Frequently Asked Questions

Can I assess a student below 7 years old?

If the student being assessed is younger than age 7:0, then Recall will use the norms for the age range 7:0 – 7:5 when analysing results, and this will almost certainly lead to an underestimation of their performance as chronological age generally has a major impact on performance in childhood.

It is also important to be aware that the tests in Recall were not designed for children under the age of 7; such children may find the tests too difficult, scoring at, or close to, what is called the ‘floor’ making results at lower levels more difficult to discriminate.

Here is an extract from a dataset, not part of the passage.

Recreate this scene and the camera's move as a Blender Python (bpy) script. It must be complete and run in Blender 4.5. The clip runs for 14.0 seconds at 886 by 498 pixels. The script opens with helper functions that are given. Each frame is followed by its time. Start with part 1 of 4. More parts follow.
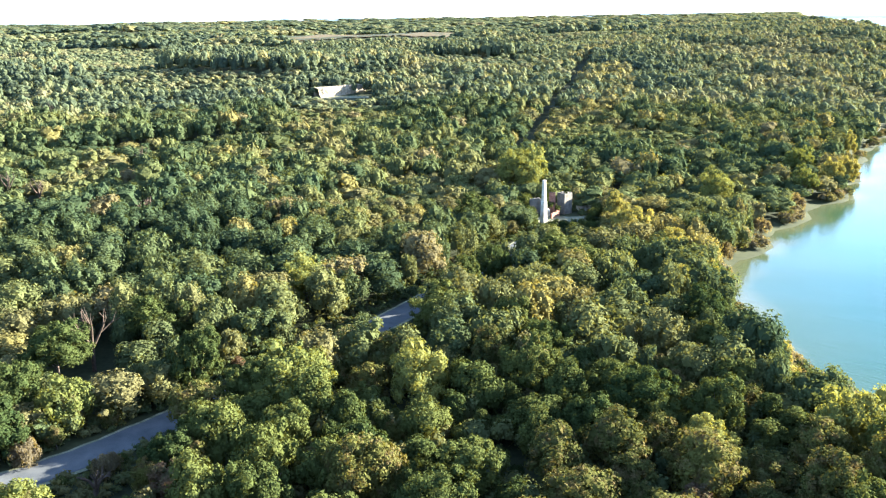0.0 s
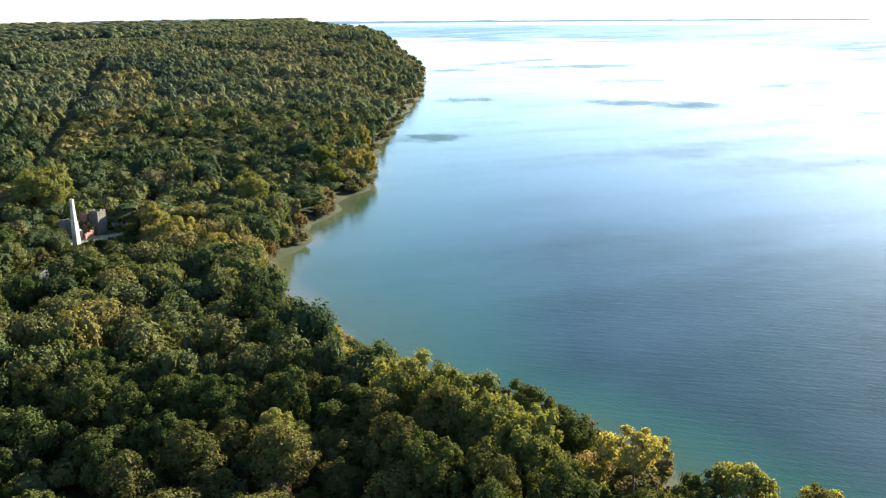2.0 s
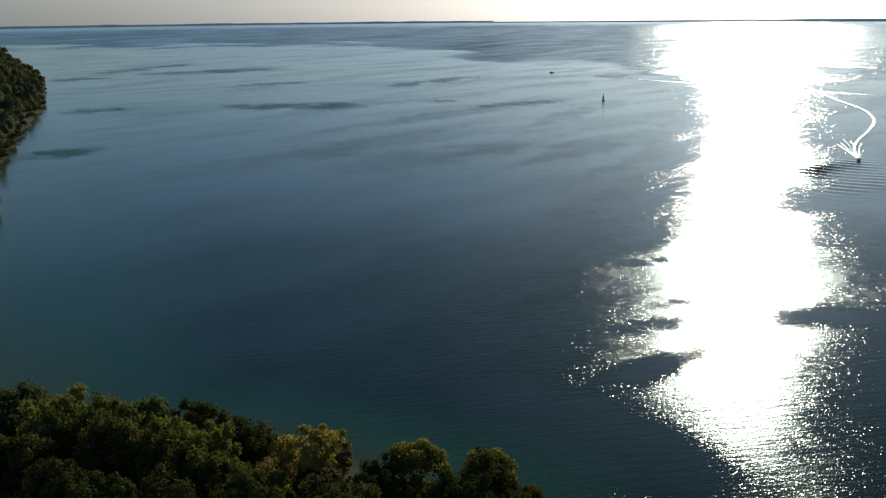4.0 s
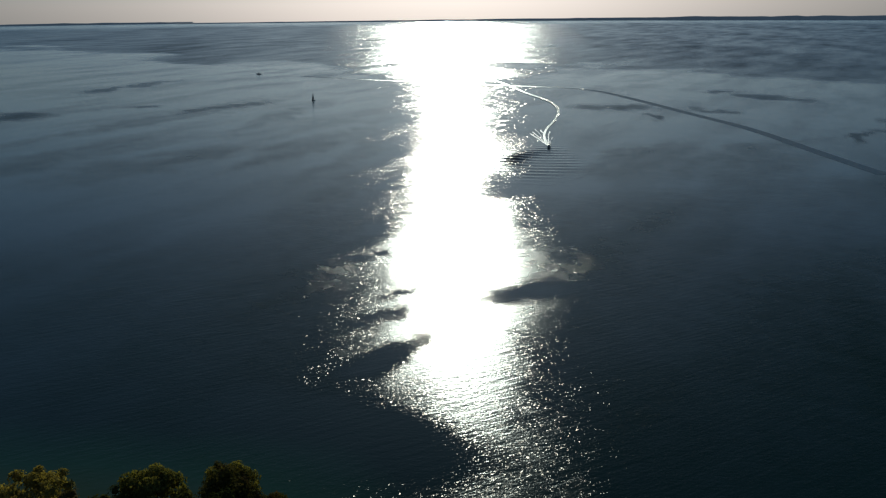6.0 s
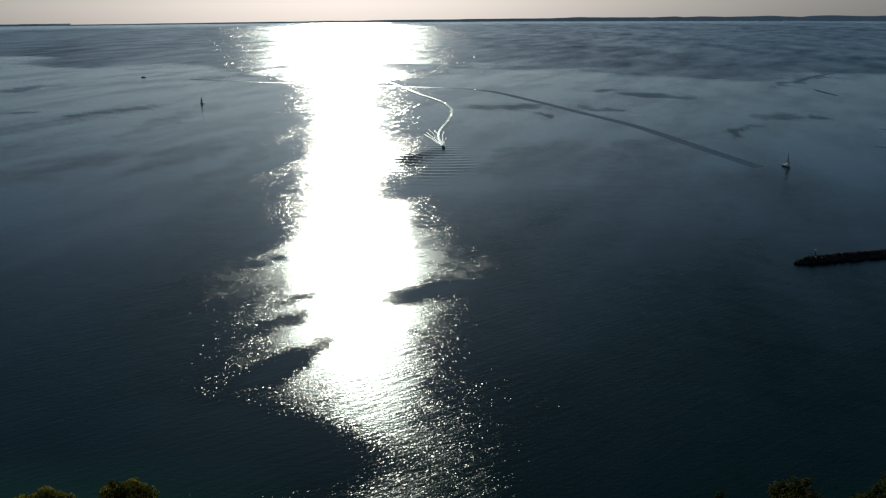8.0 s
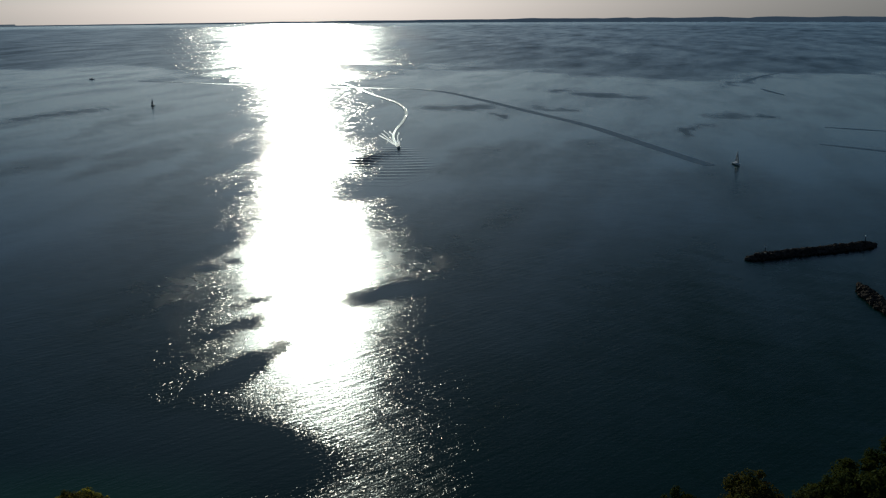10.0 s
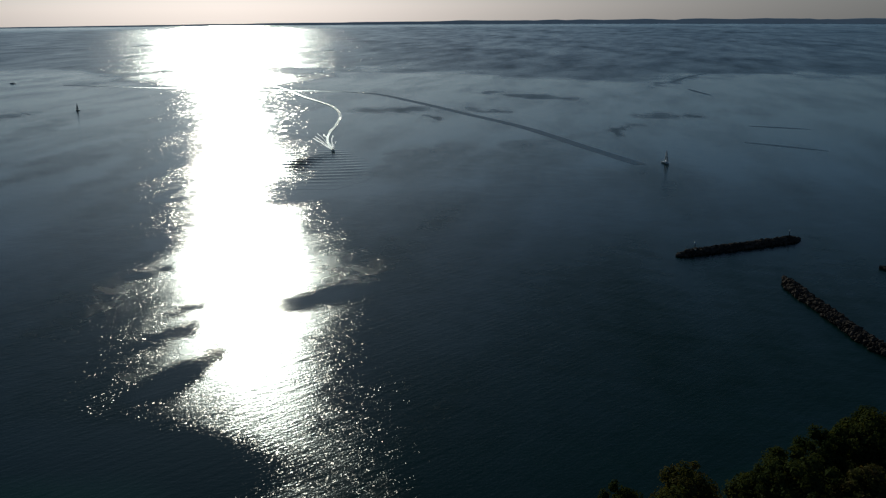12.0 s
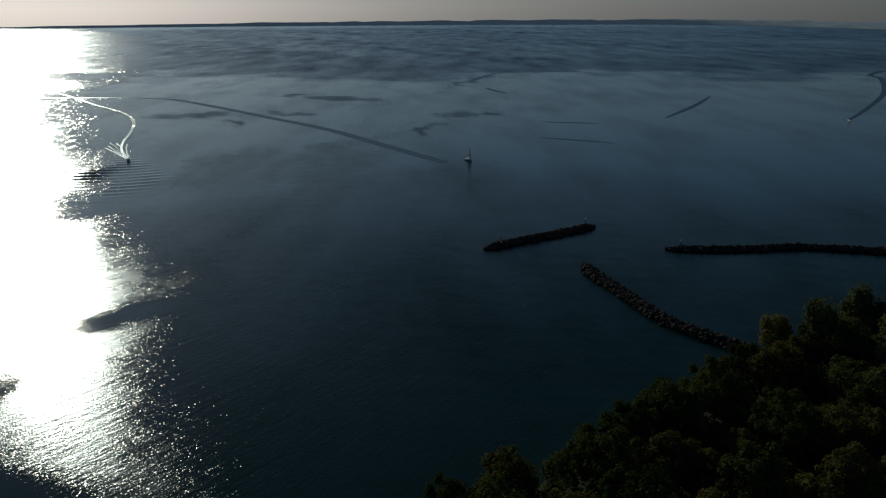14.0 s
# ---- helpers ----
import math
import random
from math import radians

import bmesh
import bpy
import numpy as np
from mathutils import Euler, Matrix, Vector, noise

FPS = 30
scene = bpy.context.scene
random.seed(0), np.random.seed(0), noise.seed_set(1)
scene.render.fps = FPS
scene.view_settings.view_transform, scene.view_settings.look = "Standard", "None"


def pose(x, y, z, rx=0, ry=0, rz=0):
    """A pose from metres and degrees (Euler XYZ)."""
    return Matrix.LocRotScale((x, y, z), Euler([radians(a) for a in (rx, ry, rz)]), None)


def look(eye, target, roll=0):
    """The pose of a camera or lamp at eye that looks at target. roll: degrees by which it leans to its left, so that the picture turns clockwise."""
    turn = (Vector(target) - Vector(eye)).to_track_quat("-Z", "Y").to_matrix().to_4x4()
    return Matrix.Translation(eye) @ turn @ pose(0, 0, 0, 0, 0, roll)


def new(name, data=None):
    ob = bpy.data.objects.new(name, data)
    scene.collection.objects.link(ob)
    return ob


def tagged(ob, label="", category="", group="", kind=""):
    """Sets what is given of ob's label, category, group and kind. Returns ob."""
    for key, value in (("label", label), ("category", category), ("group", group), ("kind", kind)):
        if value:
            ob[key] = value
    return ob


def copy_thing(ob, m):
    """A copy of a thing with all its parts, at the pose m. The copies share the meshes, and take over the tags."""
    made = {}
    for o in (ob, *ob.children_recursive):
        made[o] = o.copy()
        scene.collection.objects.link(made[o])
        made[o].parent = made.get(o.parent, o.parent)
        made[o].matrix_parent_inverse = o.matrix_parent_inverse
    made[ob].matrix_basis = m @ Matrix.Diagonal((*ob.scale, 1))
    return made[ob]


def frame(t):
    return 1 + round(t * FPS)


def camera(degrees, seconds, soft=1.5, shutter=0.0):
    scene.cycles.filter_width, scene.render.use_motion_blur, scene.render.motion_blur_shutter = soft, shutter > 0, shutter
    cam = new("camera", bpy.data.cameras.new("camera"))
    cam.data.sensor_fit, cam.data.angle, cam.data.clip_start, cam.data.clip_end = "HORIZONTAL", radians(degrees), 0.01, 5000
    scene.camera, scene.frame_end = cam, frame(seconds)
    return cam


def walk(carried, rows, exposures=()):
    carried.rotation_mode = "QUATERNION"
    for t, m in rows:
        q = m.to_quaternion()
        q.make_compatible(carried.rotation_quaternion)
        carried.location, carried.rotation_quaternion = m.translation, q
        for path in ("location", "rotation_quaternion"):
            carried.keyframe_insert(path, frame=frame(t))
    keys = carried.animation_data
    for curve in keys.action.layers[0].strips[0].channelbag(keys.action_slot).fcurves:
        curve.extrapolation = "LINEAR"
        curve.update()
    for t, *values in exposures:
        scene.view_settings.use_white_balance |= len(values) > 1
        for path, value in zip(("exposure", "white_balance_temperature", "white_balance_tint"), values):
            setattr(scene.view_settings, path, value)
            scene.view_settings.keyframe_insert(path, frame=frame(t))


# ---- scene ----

On the other hand, if a child under 7 is believed to be ahead of his or her peers in cognitive development, Recall may be useful in revealing how advanced their development is. Further information can be found in section 3.2.4 of the administrators manual. Consequently, use of Recall with students under the age of 7 is not recommended except under special circumstances as outlined above.

Can I assess a student older than 16:11?

Provided that assessors interpret results with care, Recall can be used with students older than 16:11*.

Students older than age 16:11 may occasionally create test ceiling issues - where students obtain the maximum raw score for a subtest (further information specific to subtests can be found in section 2.3.2 of the administrators manual). However, if the focus of interest are those students whose working memory is well below that of their peers, the lack of discriminatory power is not a serious concern.

If the student is older than 16:11 then the program will use the norms for age 16:6–16:11 when analysing scores. For this reason, when assessing students over age 16:11, age equivalents are the preferred form of scores. For further information see Section 3.2.4 of the administrators manual.

*Some regulations (e.g. JCQ regulations for exam access arrangements) insist that students being assessed are within the normed age range for the test.

Can I retest using Recall?

It is often desirable to retest a student after the initial assessment, either to monitor progress or because the first assessment was unreliable for some reason.